Music

Module information for incoming Erasmus and Exchange students interested in modules in Music.

Pre-requisites

Evidence of qualifications in Music need to shown before students can undertake any of the music-related topics.

Experience and proficiency

Other modules may be available to students with an appropriate level of experience and proficiency. As most modules in Music are wholly or mainly academic in content, please note that proficiency as a performer will not normally be sufficient to gain admission. Further details can be obtained from the contact at the end of the page.

University Links

Additional provision will be made for music institutions with special links to the Music Department.


List of Music Modules

  • Context 1a: The Age of Extremes 10 credits

Weekly lectures, to include musical examples, backed up by extensive listening assignments. An historical survey of music in the twentieth century, focusing on major trends (serialism, experimentalism, electroacoustic music) and people.

Learning Outcomes: By the end of the module the student will be able to:

• recognise and contextualise a range of twentieth-century musics, through a familiarity with techniques, styles, and diversity of compositional resources.

• understand the major trends, developments and underlying thought in twentieth-century musics

• engage with new and unfamiliar musical languages, expression and process

• understand the links (and differences) between twentieth-century musics and earlier music

• understand the place of music in the wider artistic context.

Staff: Professor Jonty Harrison and Dr Vic Hoyland

Assessment: 40% Two essays (3,000 words in total; need not be of equal length), submitted as directed.

60% Listening test in the main examination period.

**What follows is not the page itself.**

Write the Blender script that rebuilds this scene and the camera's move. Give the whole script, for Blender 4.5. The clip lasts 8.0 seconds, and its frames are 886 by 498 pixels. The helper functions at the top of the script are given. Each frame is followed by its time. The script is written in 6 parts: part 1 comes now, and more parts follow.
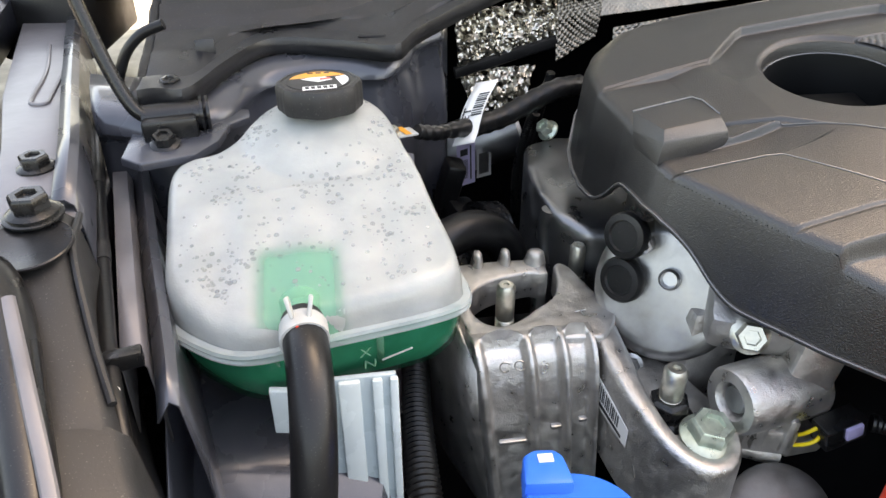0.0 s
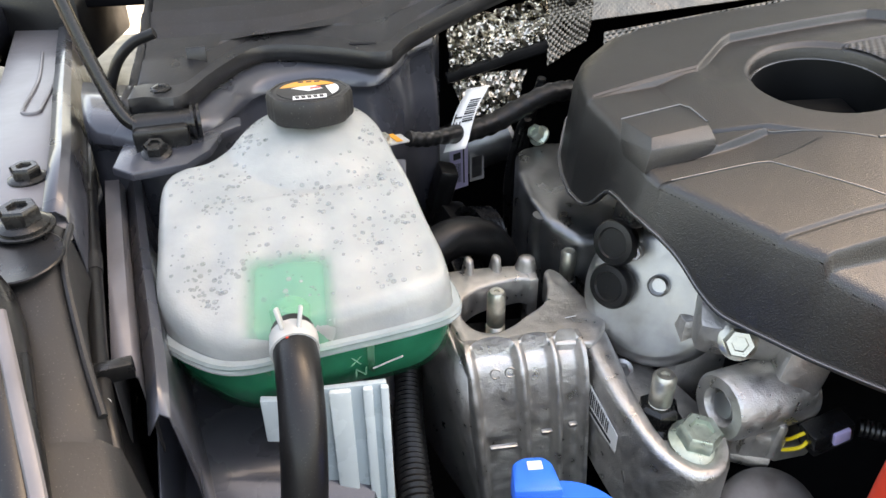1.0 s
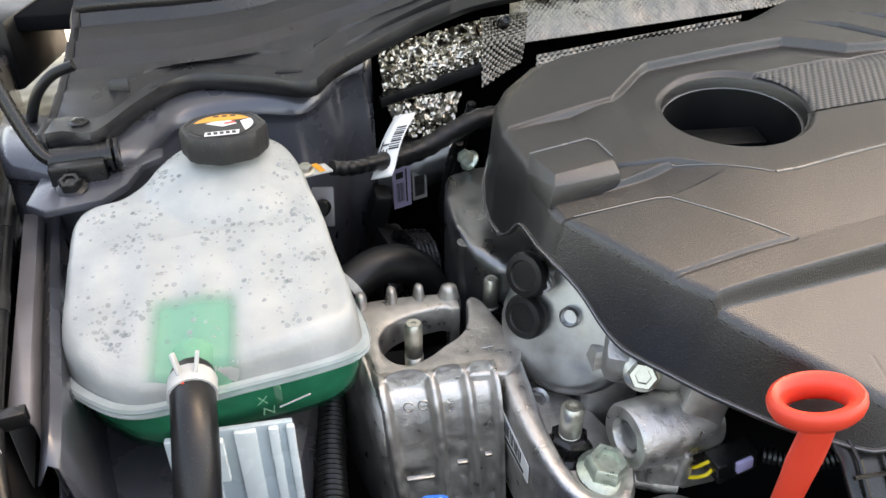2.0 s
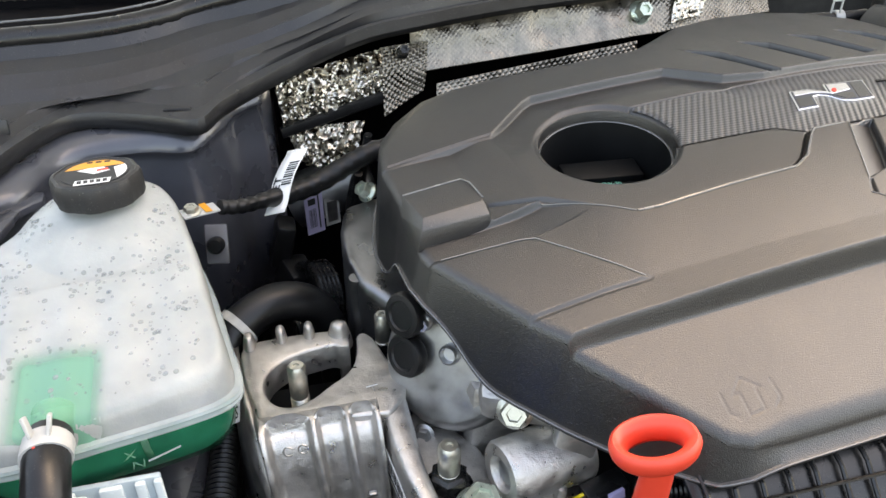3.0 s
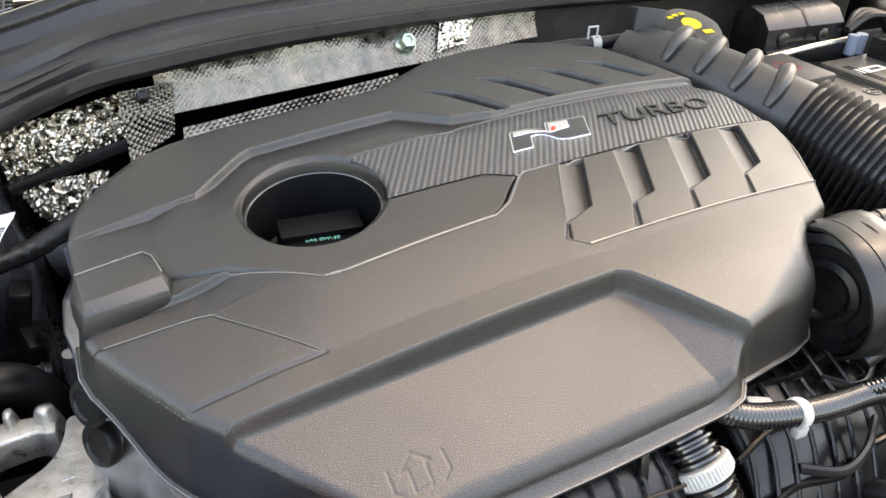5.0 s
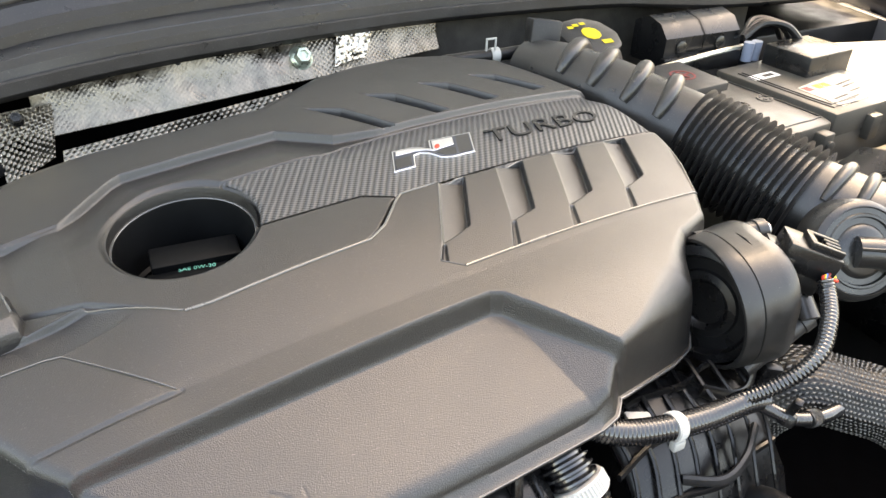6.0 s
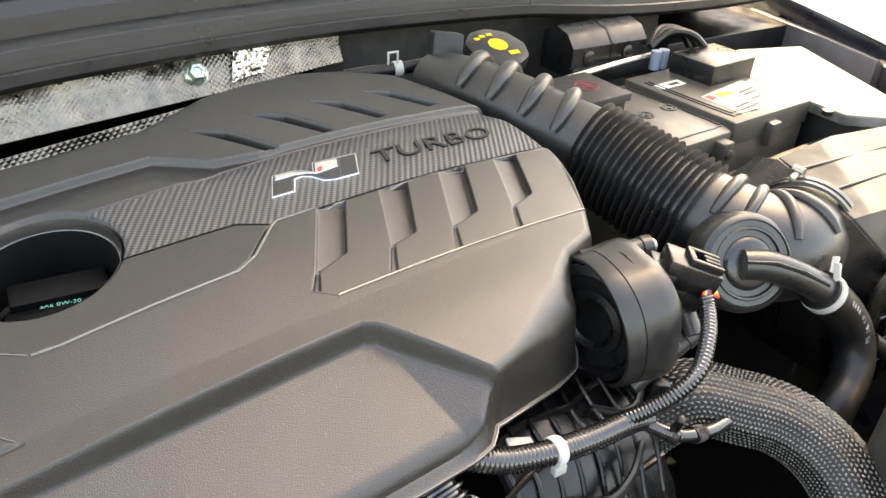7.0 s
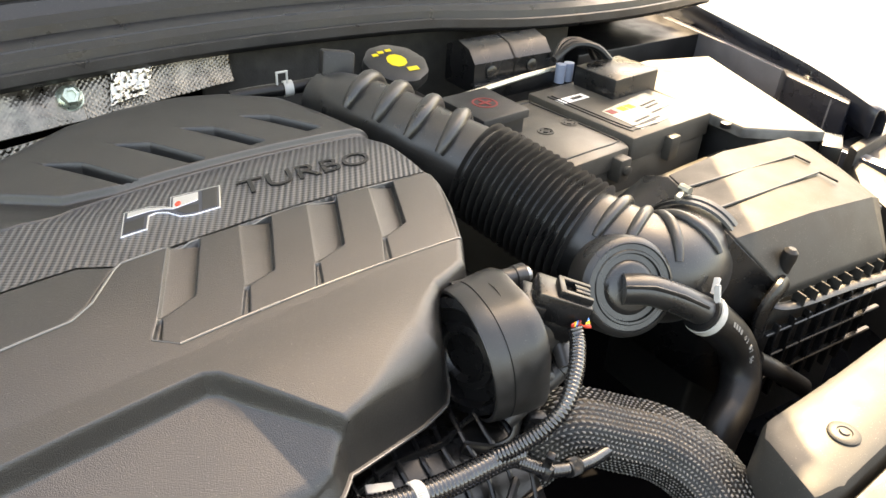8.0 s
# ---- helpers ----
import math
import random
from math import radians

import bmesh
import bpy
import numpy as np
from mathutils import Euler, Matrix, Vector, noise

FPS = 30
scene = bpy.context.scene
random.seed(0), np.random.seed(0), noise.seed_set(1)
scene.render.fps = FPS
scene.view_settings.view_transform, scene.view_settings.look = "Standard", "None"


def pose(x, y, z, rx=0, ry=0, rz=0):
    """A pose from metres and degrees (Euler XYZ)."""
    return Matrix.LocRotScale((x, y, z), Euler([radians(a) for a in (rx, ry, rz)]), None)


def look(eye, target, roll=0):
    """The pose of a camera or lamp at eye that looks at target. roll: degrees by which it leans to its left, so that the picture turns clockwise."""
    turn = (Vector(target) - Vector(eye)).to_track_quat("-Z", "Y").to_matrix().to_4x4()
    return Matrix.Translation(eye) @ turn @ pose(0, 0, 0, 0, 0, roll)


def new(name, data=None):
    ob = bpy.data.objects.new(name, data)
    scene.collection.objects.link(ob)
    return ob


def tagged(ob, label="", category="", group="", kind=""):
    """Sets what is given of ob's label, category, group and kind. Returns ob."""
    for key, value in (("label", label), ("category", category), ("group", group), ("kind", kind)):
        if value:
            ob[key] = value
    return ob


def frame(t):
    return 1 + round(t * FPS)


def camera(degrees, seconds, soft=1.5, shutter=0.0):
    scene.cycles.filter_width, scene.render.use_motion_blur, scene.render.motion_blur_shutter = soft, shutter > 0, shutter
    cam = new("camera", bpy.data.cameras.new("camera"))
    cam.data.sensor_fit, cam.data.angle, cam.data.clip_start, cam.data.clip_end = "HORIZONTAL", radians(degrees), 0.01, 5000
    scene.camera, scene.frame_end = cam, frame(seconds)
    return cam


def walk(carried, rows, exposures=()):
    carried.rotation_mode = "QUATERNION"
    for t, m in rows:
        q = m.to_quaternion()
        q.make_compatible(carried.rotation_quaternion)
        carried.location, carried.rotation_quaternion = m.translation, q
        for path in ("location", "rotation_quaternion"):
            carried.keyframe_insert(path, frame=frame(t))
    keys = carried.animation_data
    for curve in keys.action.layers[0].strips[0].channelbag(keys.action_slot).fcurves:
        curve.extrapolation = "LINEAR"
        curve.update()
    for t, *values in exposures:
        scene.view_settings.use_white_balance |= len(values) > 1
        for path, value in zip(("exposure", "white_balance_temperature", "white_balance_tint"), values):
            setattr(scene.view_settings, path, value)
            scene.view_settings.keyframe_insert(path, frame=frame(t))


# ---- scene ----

  • Context 1b: The Age of Common Practice 10 credits

The aim of this module is to familiarise students with the music of the ‘long eighteenth century', also known as the ‘age of common practice', by examining representative examples by such composers as Corelli, Handel, Bach, Haydn, and Mozart, whilst placing them in their wider cultural context.

Learning Outcomes: By the end of the module the student will be able to:

• demonstrate basic analytical understanding of the works studied in class

• understand how music developed during this period and how it acted as a precursor to developments in the Romantic period

• express the understanding that has been gained by means of good written English and through appropriate technical vocabulary

Staff: Professor Colin Timms, Professor John Whenham and Dr Matthew Riley

Assessment : 40% Two essays (3,000 words in total; need not be of equal length), submitted as directed.

60% Listening test in the main examination period.

  • Context 2a: The Age of Romanticism 10 credits

The course comprises an overview of western art music in the so-called Romantic period, broadly comprising the nineteenth-century. Both the music and its cultural context will be studied, and areas covered may include: the evolution of the Teutonic tradition from Beethoven to Strauss via such composers as Schubert, Schumann, Weber, Brahms, Wagner, Liszt and Wolf; the Italian operatic tradition represented by Rossini, Donizetti, Bellini, Verdi and Puccini; the emergence of the ‘national’ traditions in such places as Russia, Bohemia and Great Britain; the French operatic and instrumental traditions including composers such as Meyerbeer, Berlioz, Massenet and Saint-Saëns. Learning Outcomes: The student should be able to:

• demonstrate a broad knowledge of western art music of the Romantic period and the cultural context in which it was composed;

• describe and evaluate the nature of and changes in musical style within the period studied;

• outline the impact of cultural, social, and political movements and trends upon composers and their music within the period studied;

• cite and, where appropriate, analyse, specific and suitable pieces of music as examples in support of their commentaries and evaluations.

Staff: Ken Hamilton (co-ordinator), Matthew Riley, Paul Rodmell, Colin Timms

Assessment: 50% Essay 2500–3000 words, to be submitted by the date specified in the Diary. 50% Exam taken during the main examination period.

  • Context 2b: Continuity and Change  10 credits; Semester 2

This module comprises a survey of selected areas of the music of the Middle Ages, Renaissance and early Baroque. Both the music and its cultural context will be studied, and areas covered may include: the place and function of music within both monastic and secular communities, including princely courts; monodic traditions; the development of polyphonic music; the contribution of selected composers, who may include Perotin, Machaut, Dufay, Dunstable, Josquin, Palestrina, Marenzio, Lassus, Tallis, Byrd, and Monteverdi; the role of groups of musicians such as monks, troubadours and trouvères, chapel singers and instrumental consorts; the wider cultural and social context in which music existed in this period. Learning Outcomes: The student should be able to:

• demonstrate a broad knowledge of European music from the approximate period 1000 to 1650 and the cultural context in which it was composed;

• describe and evaluate the nature of and changes in musical style within the period studied;

• outline the impact of cultural and social trends upon musicians and their music within the period studied;

• cite and, where appropriate, analyse, specific and suitable pieces of music as examples in support of their commentaries and evaluations.

Staff: John Whenham (co-ordinator), Colin Timms, Mary O’Neill

Assessment: 50% Essay 2500–3000 words, to be submitted by the date specified in the Diary. 50% Exam taken during the main examination period.